Ketika ia hendak meminta nasehat syaikh Al-Akbar, ia lebih-lebih terkejut dengan
pernyataannya “bilang sama dia jangan terlalu memikirkan dunia” kita yang pada
umumnya akan mempersepsi bahwa seharusnya syaikh Al-Akbar itulah yang harus
tidak terlalu memikirkan dunia karena keduniawiannya jelas-jelas tampak.
Setibanya di kediaman sang guru ia menyampaikan pesan gurunya sang guru,
kemudian gurunya berkata betul kata syaikh Al-Akbar, menjalani hidup tasawuf
itu bukan berarti harus hidup miskin dan meninggalkan dunia tapi tidak
terikatnya kita terhadap dunia. Sufi itu menyatakan boleh jadi saya hidup
miskin dan selalu makan kepala ikan namun terkadang saya mimikirkan nikmatnya
perut ikan yang saya berikan pada tetangga.
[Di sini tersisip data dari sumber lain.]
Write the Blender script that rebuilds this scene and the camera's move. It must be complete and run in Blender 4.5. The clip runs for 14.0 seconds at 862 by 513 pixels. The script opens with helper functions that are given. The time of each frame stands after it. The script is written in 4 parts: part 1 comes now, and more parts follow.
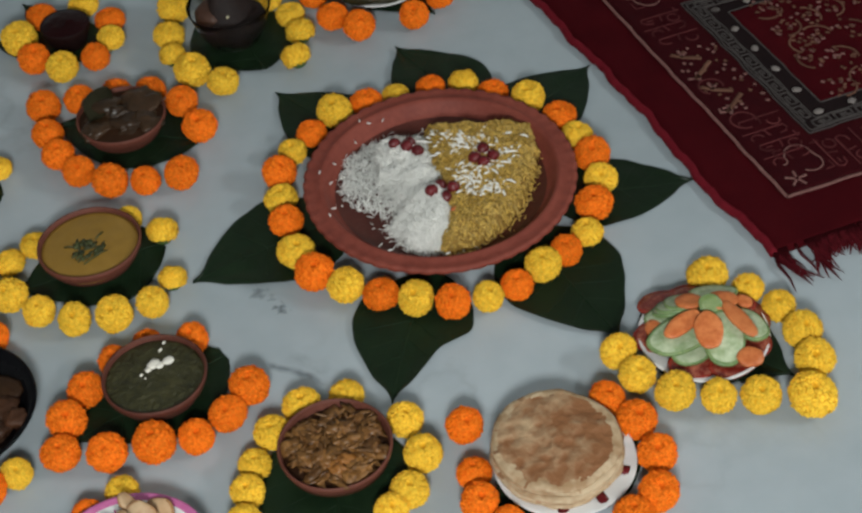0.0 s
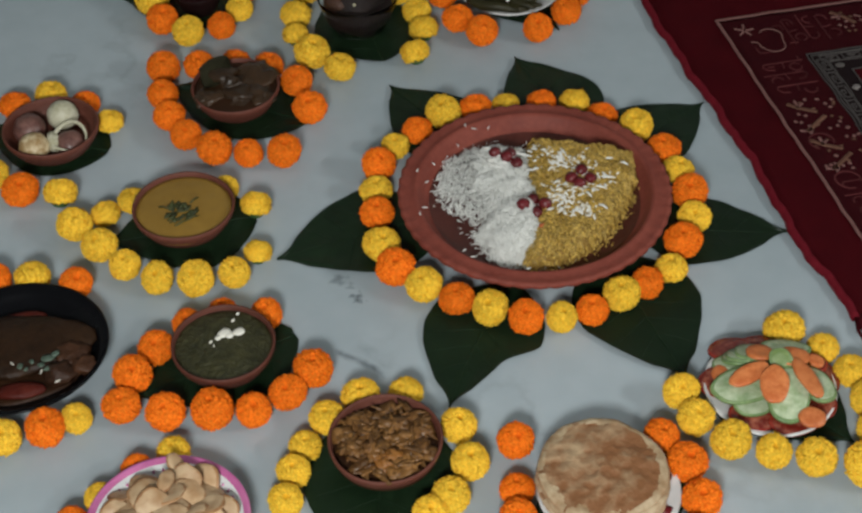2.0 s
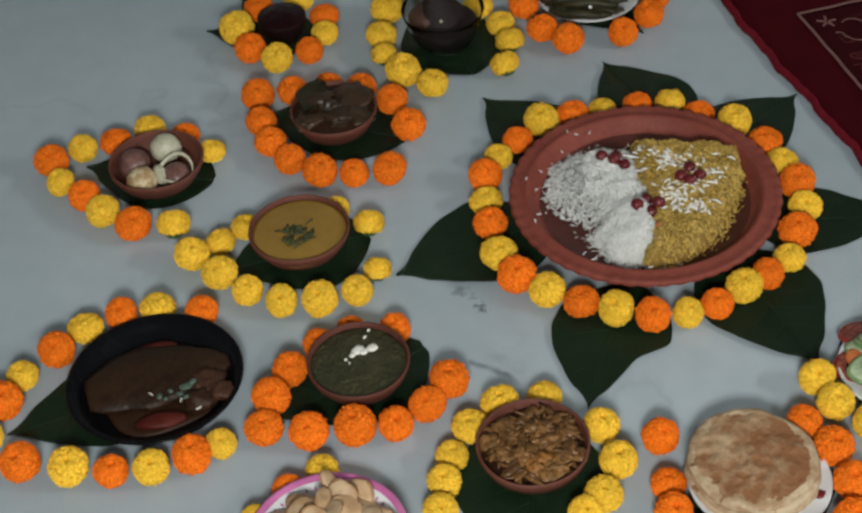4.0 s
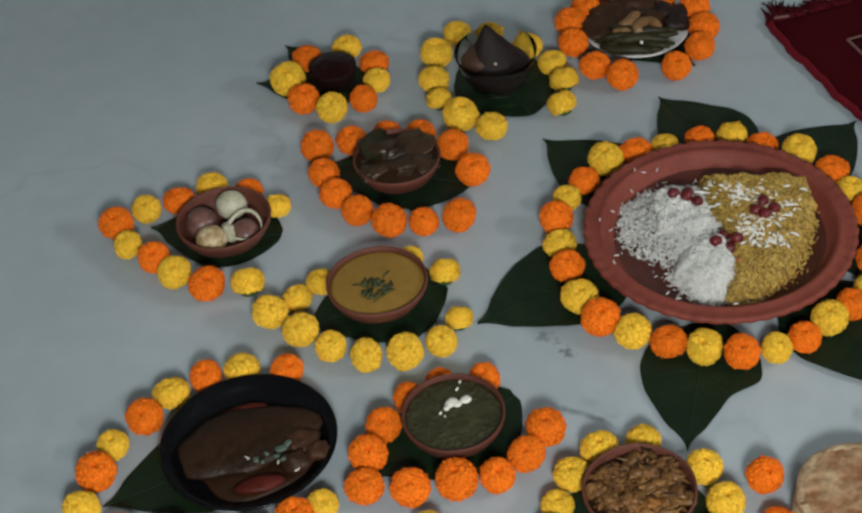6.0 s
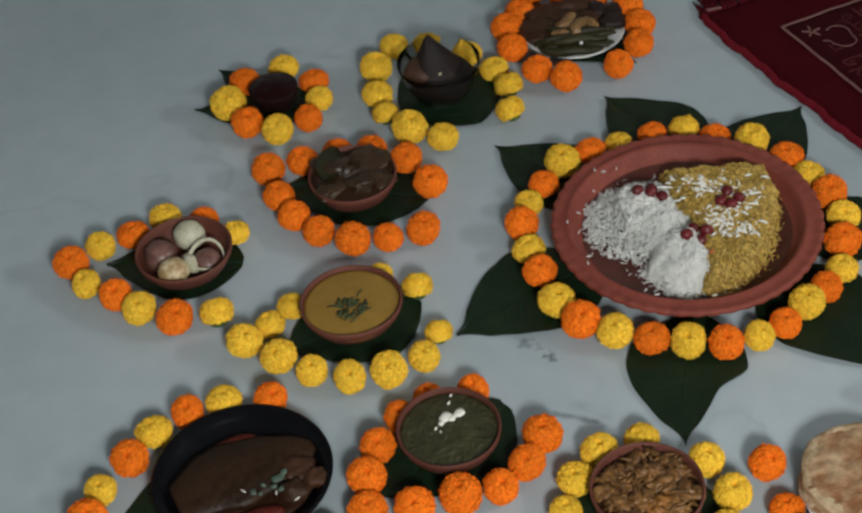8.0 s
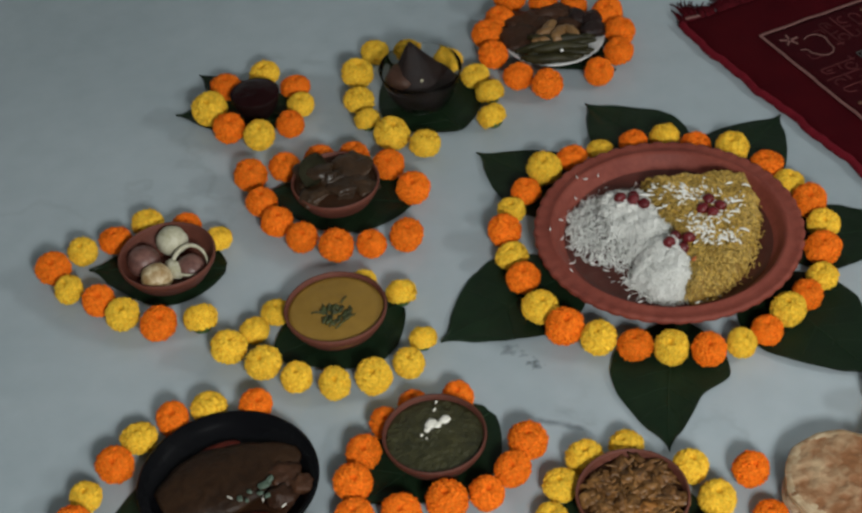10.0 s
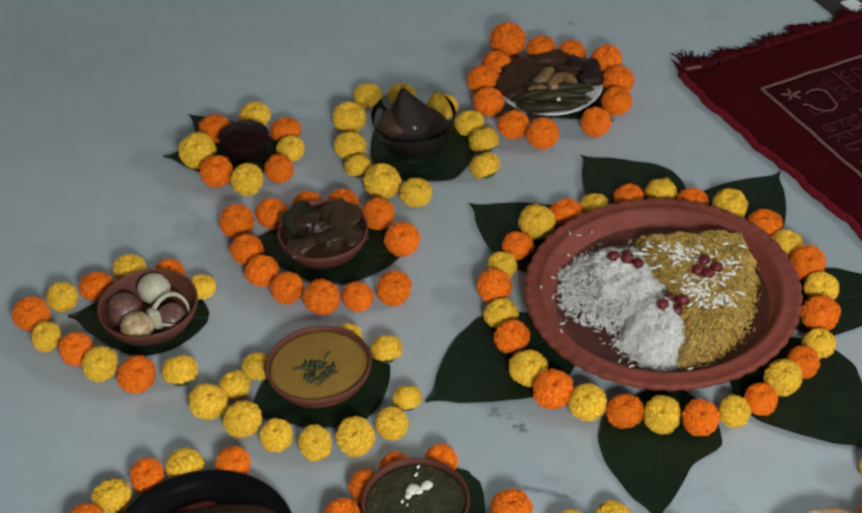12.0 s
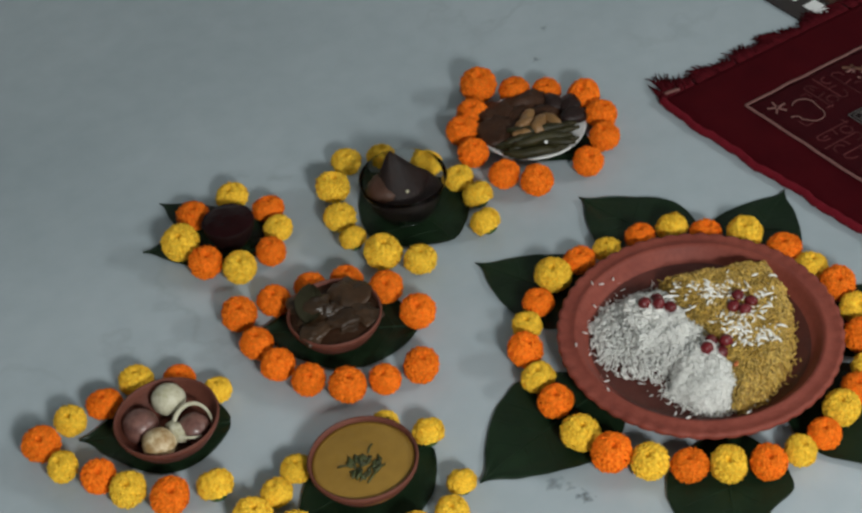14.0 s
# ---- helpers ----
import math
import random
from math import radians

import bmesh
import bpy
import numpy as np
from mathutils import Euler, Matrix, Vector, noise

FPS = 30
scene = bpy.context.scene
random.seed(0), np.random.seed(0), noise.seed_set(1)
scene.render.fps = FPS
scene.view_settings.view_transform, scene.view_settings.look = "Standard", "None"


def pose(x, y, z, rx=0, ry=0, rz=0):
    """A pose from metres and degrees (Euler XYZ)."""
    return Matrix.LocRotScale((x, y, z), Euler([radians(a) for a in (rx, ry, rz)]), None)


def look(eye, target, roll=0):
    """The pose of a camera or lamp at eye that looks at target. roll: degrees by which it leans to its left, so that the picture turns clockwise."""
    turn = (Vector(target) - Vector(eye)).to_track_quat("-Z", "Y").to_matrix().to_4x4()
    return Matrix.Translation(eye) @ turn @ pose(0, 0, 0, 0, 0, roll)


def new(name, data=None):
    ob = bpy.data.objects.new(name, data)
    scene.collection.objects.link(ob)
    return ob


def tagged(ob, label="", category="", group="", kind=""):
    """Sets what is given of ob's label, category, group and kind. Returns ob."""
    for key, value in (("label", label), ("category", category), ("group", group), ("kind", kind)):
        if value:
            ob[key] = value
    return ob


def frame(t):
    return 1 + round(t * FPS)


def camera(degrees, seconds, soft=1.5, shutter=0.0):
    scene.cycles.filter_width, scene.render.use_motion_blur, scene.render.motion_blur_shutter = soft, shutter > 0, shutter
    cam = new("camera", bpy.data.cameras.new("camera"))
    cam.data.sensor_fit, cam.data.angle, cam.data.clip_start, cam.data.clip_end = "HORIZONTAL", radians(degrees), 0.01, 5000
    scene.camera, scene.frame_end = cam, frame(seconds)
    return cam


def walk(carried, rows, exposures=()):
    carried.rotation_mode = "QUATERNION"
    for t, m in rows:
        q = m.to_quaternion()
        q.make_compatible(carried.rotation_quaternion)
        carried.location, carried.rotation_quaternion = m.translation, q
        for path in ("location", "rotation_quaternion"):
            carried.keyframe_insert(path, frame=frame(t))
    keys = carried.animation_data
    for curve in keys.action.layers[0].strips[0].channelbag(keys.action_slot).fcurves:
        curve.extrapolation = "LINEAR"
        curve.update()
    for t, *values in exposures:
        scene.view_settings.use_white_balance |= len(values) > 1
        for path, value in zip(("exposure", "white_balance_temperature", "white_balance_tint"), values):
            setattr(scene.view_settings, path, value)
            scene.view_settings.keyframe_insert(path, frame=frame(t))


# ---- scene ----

Syaikh Al-Akbar ini adalah Ibnu
Arabi sang sufi terkemuka dan berpengaruh di dunia.
Dari cerita ini kita mendapatkan kesimpulan bahwasannya belum tentu
orang yang hidupnya miskin sudah terjamin menjalani kehidupan sufistik
sebaliknya boleh jadi orang yang hidupnya kaya malah sibuk hatinya memikirkan
Allah sebagai pemberi kekayaan dan menyubangkan kekayaannya pada orang lain.
Menjadi sufi dikatakan oleh para sufi yaitu tanganmu disibukkan dalam dunia dan
membiarkan hatimu disibukkan oleh mengingat Allah. Tentunya pandangan tasawuf
seperti inilah yang akan didambakan oleh masyarakat di dunia, dan akan menjadi
sebuah penyebab atas kesejahteraan masyarakat umum.
Perlawanan psikologi tasawuf
atas barat ini bisa menjadi sebuah pencerahan bagi masyarakat umum sehingga
mampu mengetahui realitas diri, sebaliknya landasaan teori psikologi-psikologi
barat sangat meruntuhkan dan menutup pintu kita dalam memahami realitas diri
kita. Alat ukur para radikalis barat tadi jelas akan menjadi dasar dari
penyebab masalah yang signifikan, karena hal itu sangat menentukan
premis-premis yang akan mereka simpulkan. Kiranya cukup sedikit jelas
terpaparkan bahwa untuk memahami realitas diri kita tidak bisa di ukur dengan
akal saja melainkan hati juga sebagai penguji atas afirmasi akal.